Leaving out every picture, quote the data below exactly as it appears.
— Start DATA EXTRACT —
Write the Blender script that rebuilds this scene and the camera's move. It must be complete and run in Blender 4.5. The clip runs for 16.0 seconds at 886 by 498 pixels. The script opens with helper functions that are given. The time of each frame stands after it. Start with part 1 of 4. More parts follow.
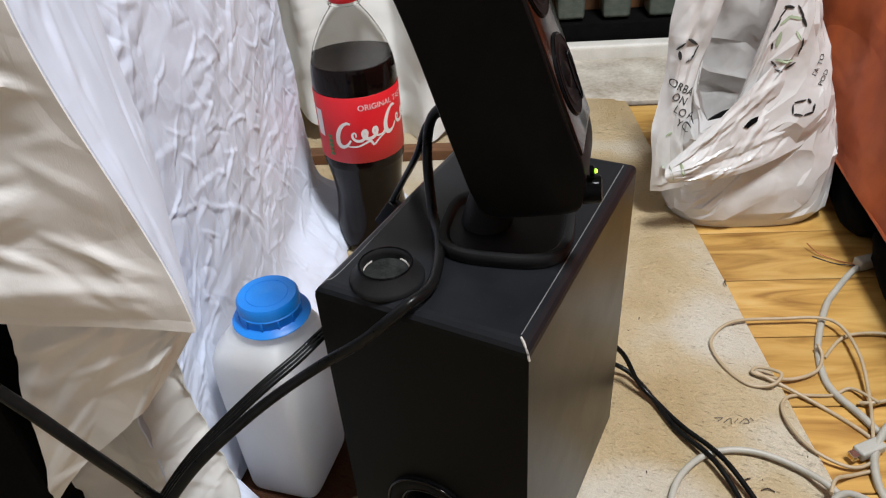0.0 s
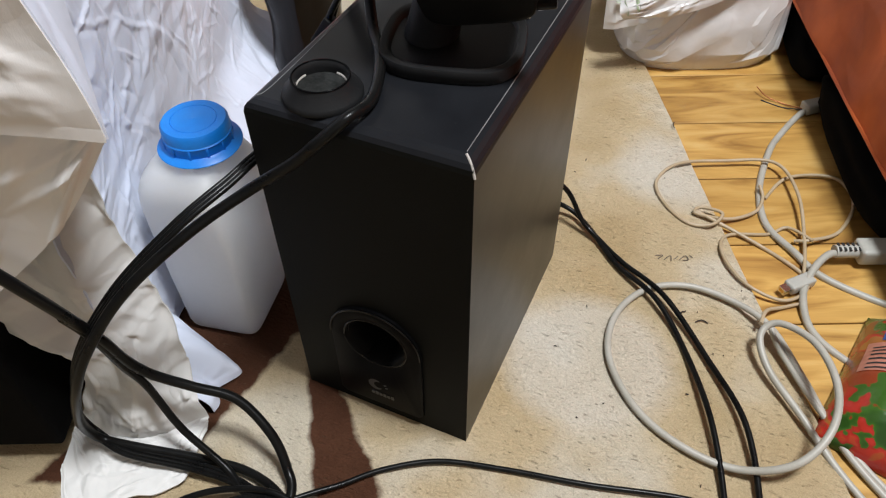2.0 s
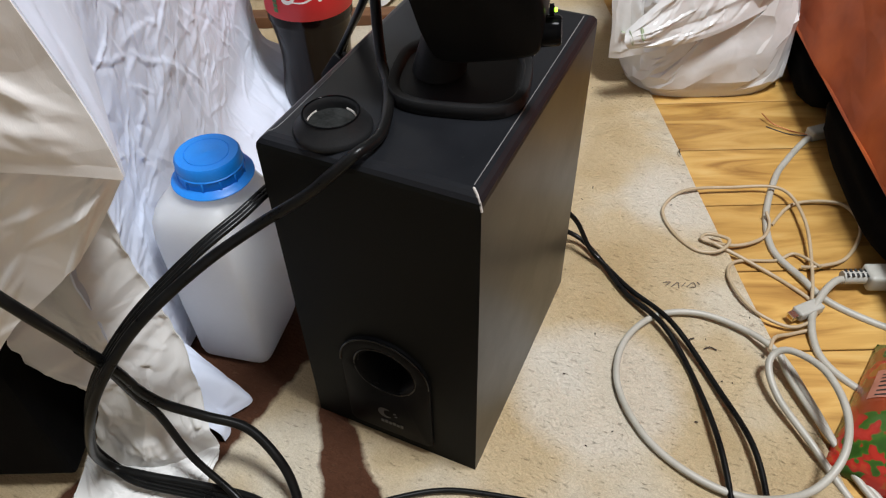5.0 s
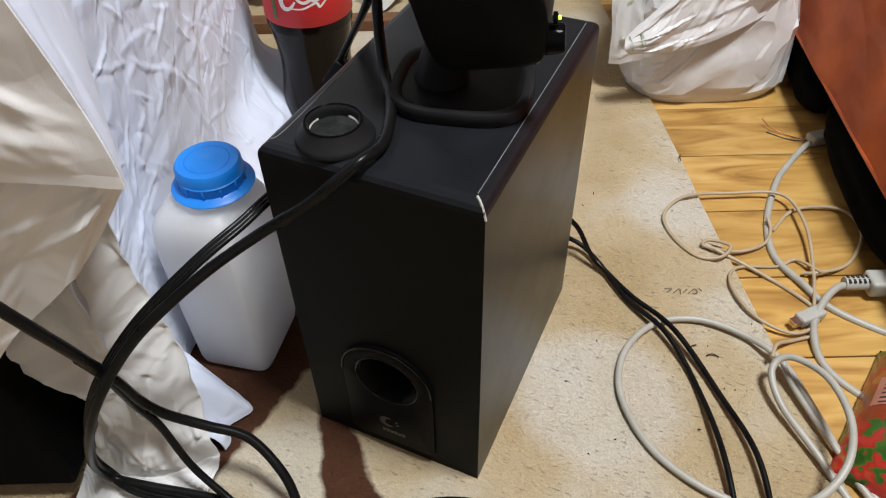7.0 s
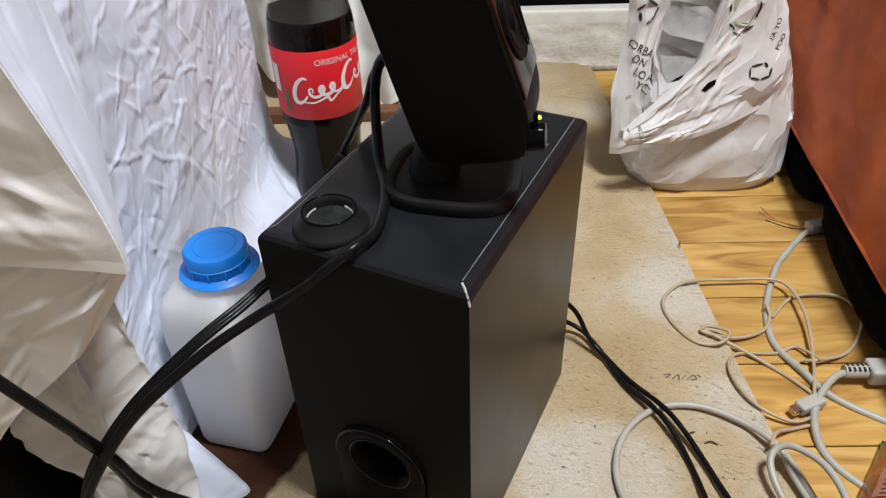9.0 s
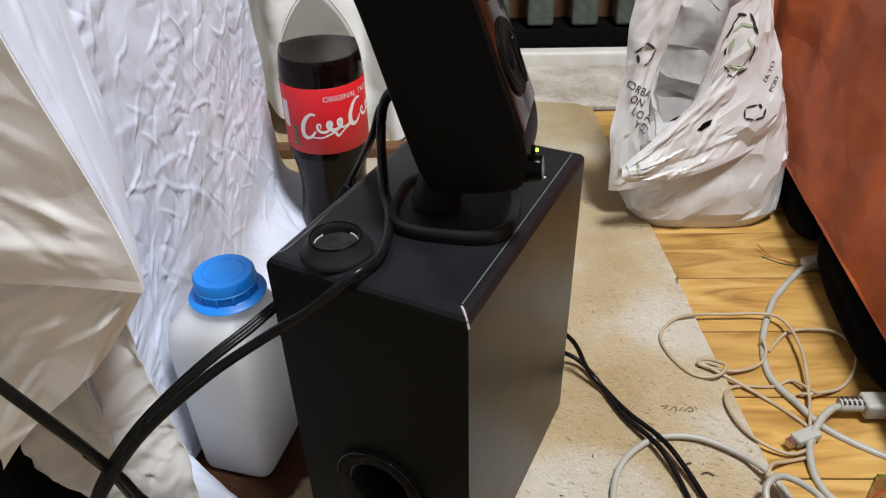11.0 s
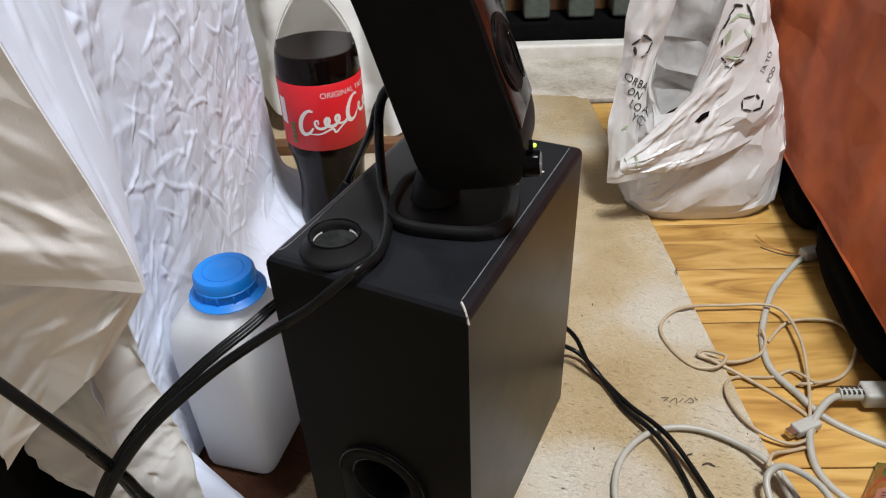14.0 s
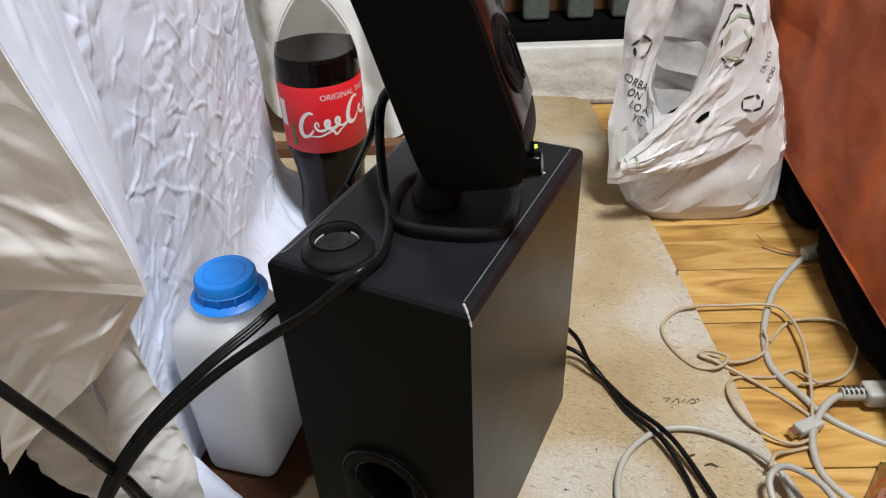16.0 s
— End DATA EXTRACT —
__REPLY__
Write the Blender script that rebuilds this scene and the camera's move. It must be complete and run in Blender 4.5. The clip runs for 16.0 seconds at 886 by 498 pixels. The script opens with helper functions that are given. The time of each frame stands after it. Start with part 1 of 4. More parts follow.
0.0 s
2.0 s
5.0 s
7.0 s
9.0 s
11.0 s
14.0 s
16.0 s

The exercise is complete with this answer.